Il Bangladesh e la Birmania hanno concordato un calendario per consentire, entro due anni, il ritorno in patria dei 655.000 musulmani della minoranza Rohingya che sono, nei mesi scorsi, fuggiti dai massacri per mano dell’esercito birmano.
L’accordo è stato raggiunto nel corso dei colloqui, nella capitale birmana, Naypyidaw, tra il Segretario Generale del Ministero degli Affari Esteri del Bangladesh, Mohammed Shahidul Haque, e il suo omologo birmano, Myint Gio. Si prevede che la prima ondata di rimpatrio riguarderà circa 30.000 persone, che verranno successivamente distribuite in 625 residenze in costruzione nel distretto di Maungdaw, nel nord dello Stato birmano dell’Arakan, da dove i Rohingya erano stati scacciati nel corso di operazioni, condotte dall’esercito, descritte da molte organizzazioni internazionali come “pulizia etnica”.

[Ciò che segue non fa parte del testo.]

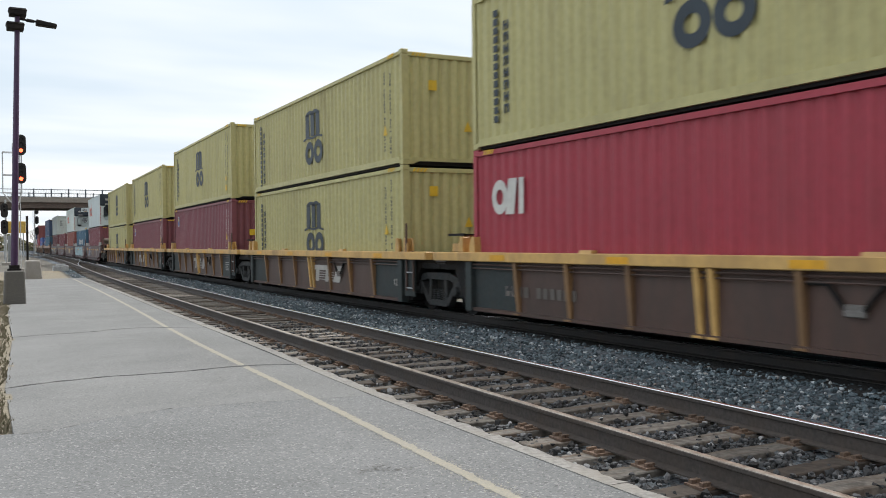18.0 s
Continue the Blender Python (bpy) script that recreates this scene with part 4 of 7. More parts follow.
def blocks(g, n, w, h, slant=0.0, ring=False, vertical=False, fill=0.72):
    for i in range(n):
        if vertical:
            y1 = h - i * h / n
            y0 = y1 - h / n * fill
            x0, x1 = 0, w
        else:
            x0 = i * w / n
            x1 = x0 + w / n * fill
            y0, y1 = 0, h
        if ring:
            cx, cy, rx, ry = (x0 + x1) / 2, (y0 + y1) / 2, (x1 - x0) / 2, (y1 - y0) / 2
            a = np.linspace(0, 2 * math.pi, 17)
            vs = []
            for t in a[:-1]:
                for k in (1.0, 0.52):
                    vs += [(cx + rx * k * math.cos(t), cy + ry * k * math.sin(t), 0.004)]
            g.add(vs, [(2 * j, (2 * j + 2) % 32, (2 * j + 3) % 32, 2 * j + 1) for j in range(16)])
        else:
            sheet(g, x0, x1, y0, y1, slant)


def blocks_at(g, x, y, n, w, h, fill=0.74):
    """A column of blocks, each pierced as a letter is, standing from x, y."""
    for i in range(n):
        y0 = y + h * i / n
        y1 = y0 + h / n * fill
        sheet(g, x, x + w * 0.32, y0, y1)
        sheet(g, x + w * 0.68, x + w, y0, y1)
        sheet(g, x + w * 0.3, x + w * 0.7, y0 + (y1 - y0) * (0.38 if i % 2 else 0.72), y0 + (y1 - y0) * (0.62 if i % 2 else 1.0))


def arc(g, cx, cy, rx, ry, a0, a1, k=0.55, n=14):
    """A flat curved stroke from one angle to another, in degrees."""
    vs = []
    for i in range(n + 1):
        t = radians(a0 + (a1 - a0) * i / n)
        vs += [(cx + rx * math.cos(t), cy + ry * math.sin(t), 0.004), (cx + rx * k * math.cos(t), cy + ry * k * math.sin(t), 0.004)]
    g.add(vs, [(2 * j, 2 * j + 2, 2 * j + 3, 2 * j + 1) for j in range(n)])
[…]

Cinque campi di transito saranno istituiti sul versante birmano del confine, dove saranno effettuate le operazioni per accertare l’identità dei Rohingya, che peraltro non vengono riconosciuti come appartenenti ad una delle 135 etnie ufficiali del Paese.
Di fatto le autorità birmane accetteranno solo coloro che riusciranno a dimostrare di avere risieduto in Birmania prima dell’esodo in massa dell’agosto dello scorso anno. Requisito difficile se non impossibile da ottenere, in quanto i Rohingya, che sono per lo più apolidi, non hanno documenti o hanno perso i titoli di residenza temporanea nel loro disperato viaggio verso ùil vicino Bangladesh.

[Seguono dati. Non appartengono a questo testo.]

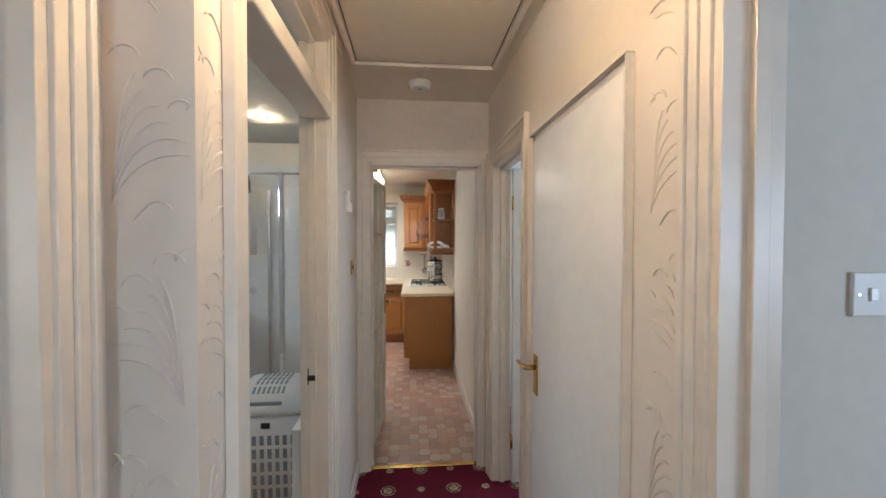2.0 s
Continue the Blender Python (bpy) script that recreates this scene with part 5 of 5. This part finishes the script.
def fan_lines():
    """A fountain of nested ridges that rise from one root and droop outwards, with scalloped tops."""
    lines = []
    for s in (-1, 1):
        for k in range(6):
            w, h, swing = 0.108 - 0.014 * k, 0.125 + 0.026 * k, 1.95 - 0.09 * k
            lines.append([(s * (0.005 + 0.002 * k + w * (1 - math.cos(swing * i / 10))), h * math.sin(swing * i / 10)) for i in range(2, 11)])
        for k, (u, v, r) in enumerate(((0.034, 0.272, 0.026), (0.084, 0.238, 0.024), (0.118, 0.192, 0.020))):
            lines.append([(s * (u + r * math.cos(0.2 + 2.6 * i / 7)), v + r * math.sin(0.2 + 2.6 * i / 7)) for i in range(8)])
        lines.append([(s * (0.045 + 0.06 * i / 6), 0.02 + 0.030 * math.sin(math.pi * i / 6 * 0.8)) for i in range(7)])
    lines.append([(0.024 * math.cos(math.pi * i / 8), 0.284 + 0.022 * math.sin(math.pi * i / 8)) for i in range(9)])
    return lines


def relief(name, m, w, h):
    bm = bmesh.new()
    for row in range(int(h / 0.33) + 2):
        for col in range(int(w / 0.265) + 3):
            cx, cz = (col - 0.5 + 0.5 * (row % 2)) * 0.265, row * 0.33 - 0.12
            for line in fan_lines():
                pts = [(cx + u, -0.001, cz + v) for u, v in line]
                pts = [p for p in pts if 0.004 < p[0] < w - 0.004 and 0.1 < p[2] < h - 0.02]
                if len(pts) > 2:
                    tube(bm, [m @ Vector(p) for p in pts], [0.001] + [0.0031] * (len(pts) - 2) + [0.001], 6, 0.6)
    return tagged(new(name, mesh_of(name, bm, PAPER)), "raised fan pattern of the cream wallpaper", "wallpaper", kind="structure")


relief("trim_wallpaper_east", pose(XR, 0.905, 0, 0, 0, -90), 1.2, CEIL)
relief("trim_wallpaper_west", pose(XN, -0.3, 0, 0, 0, 90), 1.09, CEIL)
relief("trim_wallpaper_return", pose(XN, 1.75, 0), XL - XN, CEIL)
relief("trim_wallpaper_west_pier", pose(XL, 1.75, 0, 0, 0, 90), 0.12, CEIL)
relief("trim_wallpaper_east_pier", pose(XR, 1.89, 0, 0, 0, -90), 0.10, CEIL)

# ---- rooms seen through the doorways ----
wr = thing("wardrobe", pose(1.75, 2.64, 0), "dark mahogany wardrobe with brass handle", "wardrobe")
part("body", box(0, 1.5, -0.45, 0, 0, 2.0, 0.004), MAHOGANY, wr)
part("top", box(-0.02, 1.52, -0.48, 0, 2.0, 2.05, 0.008), MAHOGANY, wr)
for k in range(3):
    d = part("door", box(0.01 + 0.495 * k, 0.495 + 0.495 * k, -0.47, -0.45, 0.08, 1.96, 0.004), MAHOGANY, wr)
    bm = bmesh.new()
    a, b = 0.07 + 0.495 * k, 0.435 + 0.495 * k
    for p, q, r, s in ((a, a + 0.02, 0.16, 1.88), (b - 0.02, b, 0.16, 1.88), (a, b, 0.16, 0.18), (a, b, 1.86, 1.88)):
        slab(bm, p, q, -0.478, -0.469, r, s, 0.003)
    part("moulding", bm, MAHOGANY, d)
    part("handle", tube(bmesh.new(), [(0.40 + 0.495 * k, -0.47, 0.98), (0.40 + 0.495 * k, -0.50, 0.97), (0.46 + 0.495 * k, -0.50, 0.97), (0.46 + 0.495 * k, -0.47, 0.98)], 0.006, 8), BRASS, d)

# bathroom
YB = 4.57
PALE_PRINT = material("faded_pink_print", (0.60, 0.50, 0.46), 0.3, grain=90, vary=0.2, bump=0)
tiling("wall_tiles_bathroom", pose(-3.02, YB, 0.0), 12, 11, 0.2, TILE_WHITE, label="white glazed bathroom wall tiles")
for k, (x, z) in enumerate(((-2.3, 1.9), (-2.5, 1.5), (-2.72, 0.9), (-1.45, 1.08))):
    o = thing("tile_motif", pose(x, YB, z, 0, 45, 0), "pale pink diamond motif on a bathroom tile", "tile print", "bathroom motifs", "structure")
    part("print", box(-0.03, 0.03, -0.0095, -0.0085, -0.03, 0.03), PALE_PRINT, o)
bt = thing("bathtub", pose(-3.02, 2.75, 0), "cream bathtub with plain panel", "bathtub")
bm = bmesh.new()
for a, b, c, d in ((0, 0.07, 0, 1.80), (0.73, 0.80, 0, 1.80), (0.07, 0.73, 0, 0.10), (0.07, 0.73, 1.68, 1.80)):
    slab(bm, a, b, c, d, 0.56, 0.60, 0.012)
part("rim", bm, CERAMIC, bt)
bm = bmesh.new()
loft_ = [rect_ring(bm, 0.335, 0.80, 0.585, 0.89, 0.12), rect_ring(bm, 0.31, 0.76, 0.40, 0.89, 0.12), rect_ring(bm, 0.26, 0.68, 0.20, 0.89, 0.12)]
for p, q in zip(loft_, loft_[1:]):
    for k in range(len(p)):
        bm.faces.new((p[k], q[k], q[(k + 1) % len(q)], p[(k + 1) % len(p)])).smooth = True
bm.faces.new(loft_[-1])
for v in bm.verts:
    v.co.x += 0.40
part("basin", bm, CERAMIC, bt)
part("side_panel", box(0.765, 0.785, 0.0, 1.80, 0.0, 0.565, 0.004), CERAMIC, bt)
bm = box(-0.006, 0.012, -0.12, 0.12, -0.36, 0.0, 0.005)
single("bath_towel", bm, PINK, "dusty pink towel over the bath edge", "towel", pose(-2.222, 3.92, 0.609))
so = thing("soap_bottle", pose(-2.32, 4.46, 0.601), "clear blue liquid soap bottle on a dish", "soap bottle")
part("dish", lathe(bmesh.new(), [(0.05, 0), (0.075, 0.008), (0.07, 0.010), (0.01, 0.006)], steps=20), CERAMIC, so)
part("bottle", lathe(bmesh.new(), [(0.028, 0.008), (0.03, 0.015), (0.03, 0.10), (0.012, 0.118)], steps=16), material("blue_soap", (0.20, 0.38, 0.62), 0.2, grain=30, vary=0.1), so)
part("pump", tube(bmesh.new(), [(0, 0, 0.115), (0, 0, 0.16), (0.025, -0.02, 0.158)], 0.006, 8), WHITE_PLASTIC, so)
bs = thing("wash_basin", pose(-1.74, YB - 0.01, 0), "cream pedestal wash basin with chrome taps", "wash basin")
bm = bmesh.new()
rr_ = []
for f, z in ((0.45, 0.66), (0.80, 0.72), (1.0, 0.80), (1.0, 0.86), (0.93, 0.865), (0.78, 0.84), (0.55, 0.76), (0.2, 0.74)):
    rr_.append([bm.verts.new((0.29 * f * math.cos(t), -0.24 + 0.235 * f * math.sin(t) + (1 - f) * 0.02, z)) for t in [2 * math.pi * k / 28 for k in range(28)]])
for p, q in zip(rr_, rr_[1:]):
    for k in range(28):
        bm.faces.new((p[k], p[(k + 1) % 28], q[(k + 1) % 28], q[k])).smooth = True
bm.faces.new(list(reversed(rr_[0])))
bm.faces.new(rr_[-1])
slab(bm, -0.27, 0.27, -0.12, -0.002, 0.76, 0.875, 0.02)
part("bowl", bm, CERAMIC, bs)
part("pedestal", lathe(bmesh.new(), [(0.13, 0), (0.11, 0.05), (0.085, 0.3), (0.10, 0.62), (0.14, 0.70)], pose(0, -0.19, 0), 20), CERAMIC, bs)
for s in (-1, 1):
    bm = lathe(bmesh.new(), [(0.022, 0.873), (0.018, 0.90), (0.014, 0.93), (0.02, 0.94), (0.02, 0.95)], pose(s * 0.13, -0.07, 0), 12)
    tube(bm, [(s * 0.13, -0.07, 0.915), (s * 0.12, -0.15, 0.915), (s * 0.12, -0.155, 0.90)], 0.011, 8)
    tube(bm, [(s * 0.13, -0.07, 0.95), (s * 0.13 + 0.03, -0.11, 0.975)], 0.007, 8)
    part("tap", bm, CHROME, bs)
bc = thing("bathroom_cabinet", pose(-2.06, YB - 0.0095, 1.40), "white bathroom wall cabinet with mirrored doors", "wall cabinet")
part("body", box(0, 0.65, -0.14, 0, 0, 0.52, 0.003), GLOSS, bc)
for a in (0.003, 0.327):
    bm = bmesh.new()
    for p, q, r, s in ((a, a + 0.07, 0, 0.52), (a + 0.25, a + 0.32, 0, 0.52), (a + 0.07, a + 0.25, 0, 0.08), (a + 0.07, a + 0.25, 0.44, 0.52)):
        slab(bm, p, q, -0.16, -0.141, r, s, 0.004)
    d = part("door", bm, GLOSS, bc)
    part("mirror", box(a + 0.065, a + 0.255, -0.150, -0.146, 0.075, 0.445), CHROME, d)
    part("knob", lathe(bmesh.new(), [(0.006, 0), (0.005, 0.012), (0.012, 0.02), (0.006, 0.028)], pose(a + (0.29 if a < 0.1 else 0.03), -0.16, 0.25, 90, 0, 0), 10), BRASS, d)
shades = [DARK_PLASTIC, material("mauve_bottle", (0.28, 0.16, 0.16), 0.4), GREY_PLASTIC, WHITE_PLASTIC, WHITE_PLASTIC, WHITE_PLASTIC, WHITE_PLASTIC, DARK_PLASTIC]
for k, mt in enumerate(shades):
    h = (0.13, 0.20, 0.17, 0.14, 0.12, 0.11, 0.17, 0.15)[k]
    r = 0.024 + 0.004 * (k % 3)
    single("toiletry_bottle", lathe(bmesh.new(), [(r * 0.95, 0), (r, 0.006), (r, h * 0.78), (r * 0.6, h * 0.84), (r * 0.6, h)], steps=16), mt, "dark toiletry bottle on the cabinet" if mt in (DARK_PLASTIC, GREY_PLASTIC) else "pale toiletry bottle on the cabinet", "bottle", pose(-1.93 + 0.068 * k, YB - 0.08 - 0.012 * (k % 2), 1.9205), "bottles on the cabinet")


def grab(x, z):
    g = thing("grab_rail", pose(x, YB - 0.0095, z), "white wall grab rail", "grab rail", "grab rails")
    part("bar", tube(bmesh.new(), [(0, -0.005, 0.22), (-0.01, -0.04, 0.215), (-0.05, -0.055, 0.15), (-0.06, -0.06, 0.08), (-0.06, -0.06, -0.08), (-0.05, -0.055, -0.15), (-0.01, -0.04, -0.215), (0, -0.005, -0.22)], 0.016, 10), WHITE_PLASTIC, g)
    for z_ in (0.23, -0.23):
        part("foot", box(-0.018, 0.018, -0.008, 0, z_ - 0.03, z_ + 0.03, 0.003), WHITE_PLASTIC, g)


grab(-2.46, 1.24)
grab(-2.07, 1.10)
sh = thing("shower_screen", pose(-1.30, 3.62, 0), "clear glass shower screen with chrome posts", "shower screen")
part("pane", box(0.015, 0.40, -0.003, 0.003, 0.08, 1.92), CLEAR, sh).visible_shadow = False
part("pane", box(-0.003, 0.003, 0.015, 0.93, 0.08, 1.92), CLEAR, sh).visible_shadow = False
for x, y in ((0, 0), (0.41, 0), (0, 0.935)):
    part("post", box(x - 0.014, x + 0.014, y - 0.014, y + 0.014, 0, 1.96, 0.003), CHROME, sh)
part("stay_bar", tube(bmesh.new(), [(0, 0, 1.95), (0.45, 0.0, 1.95), (0.78, 0.02, 1.95)], 0.008, 8), CHROME, sh)
part("tray", box(-0.01, 0.785, -0.01, 0.935, 0, 0.08, 0.01), CERAMIC, sh)
lb = thing("laundry_basket", pose(-0.85, 3.40, 0.0), "white plastic laundry basket with slotted lid", "laundry basket")
lb.scale = (1.2, 0.8, 1.06)
bm = bmesh.new()
loft(bm, [rect_ring(bm, 0.15, 0.20, 0.0), rect_ring(bm, 0.17, 0.225, 0.54)])
bk = part("tub", bm, WHITE_PLASTIC, lb)
# grey blocks on the closed tub and lid paint the shade in their openings
slot_block = mesh_of("slot_block", box(-0.009, 0.009, -0.002, 0.002, -0.025, 0.025), GREY_PLASTIC)
for i in range(8):
    for j in range(5):
        z = 0.125 + 0.07 * j
        piece("slot_block", slot_block, bk, pose(-0.121 + 0.034 * i, -0.2005 - 0.0463 * z, z, 2.6, 0, 0))
bm = bmesh.new()
loft(bm, [rect_ring(bm, 0.18, 0.235, 0.535), rect_ring(bm, 0.18, 0.235, 0.56), rect_ring(bm, 0.165, 0.20, 0.625), rect_ring(bm, 0.13, 0.12, 0.665), rect_ring(bm, 0.08, 0.06, 0.675, r=0.03)])
ld = part("lid", bm, WHITE_PLASTIC, lb)
lid_slot_block = mesh_of("slot_block", box(-0.006, 0.006, -0.026, 0.026, -0.002, 0.002), GREY_PLASTIC)
for i in range(7):
    for y, z, tilt in ((-0.03, 0.676, 0), (0.045, 0.676, 0), (-0.155, 0.647, 27), (-0.095, 0.668, 12)):
        piece("slot_block", lid_slot_block, ld, pose(-0.066 + 0.022 * i, y, z, tilt, 0, 0))
# grey bar paints the darkness of the lid's hand cut-out
part("grip", box(-0.07, 0.07, -0.222, -0.210, 0.585, 0.605, 0.003), GREY_PLASTIC, ld)
part("tag", box(-0.02, 0.02, -0.231, -0.229, 0.47, 0.50), DARK_PLASTIC, lb)
ring = thing("towel_ring", pose(XL - 0.10, 3.30, 1.38), "brass towel holder with a red flannel", "towel holder")
part("boss", lathe(bmesh.new(), [(0.03, 0), (0.032, 0.008), (0.014, 0.02), (0.018, 0.045), (0.008, 0.05)], pose(0, 0, 0, 0, -90, 0), 14), BRASS, ring)
part("flannel", box(-0.045, -0.02, -0.03, 0.03, -0.20, -0.01, 0.008), RED_CLOTH, ring, "hanging crimson flannel")
bathrad = thing("radiator", pose(XL - 0.105, 2.80, 0.14), "white panel radiator behind the bathroom door frame", "radiator")
part("panel", box(-0.07, 0, 0, 0.45, 0, 0.55, 0.006), WHITE_ENAMEL, bathrad)
part("valve", lathe(bmesh.new(), [(0.016, 0), (0.02, 0.008), (0.02, 0.05), (0.012, 0.055)], pose(-0.035, -0.02, 0.03), 14), WHITE_PLASTIC, bathrad)
for x, y in ((-1.095, 3.85), (-2.2, 3.79)):
    sp = thing("recessed_downlight", pose(x, y, CEIL - 0.06), "brass recessed downlight, lit", "ceiling light", "bathroom downlights")
    part("bezel", lathe(bmesh.new(), [(0.030, -0.006), (0.045, -0.006), (0.046, -0.001), (0.03, -0.001)], steps=22), BRASS, sp)
    part("lens", lathe(bmesh.new(), [(0.020, -0.0075), (0.029, -0.006)], steps=18), SPOT, sp)
single("bath_mat", box(-0.2, 0.2, -0.13, 0.13, 0, 0.008, 0.003), TILE, "pale bath mat on the floor", "bath mat", pose(-1.85, 4.15, 0.0))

È anche escluso che la Birmania accetti di vedere tornare centinaia di migliaia di rifugiati Rohingya che hanno languito nei campi profughi del Bangladesh per venticinque anni dopo un precedente esodo.
Secondo l’Unicef, tra i 655.000 Rohingya fuggiti in Bangladesh dall’anno scorso 379.000 sarebbero bambini.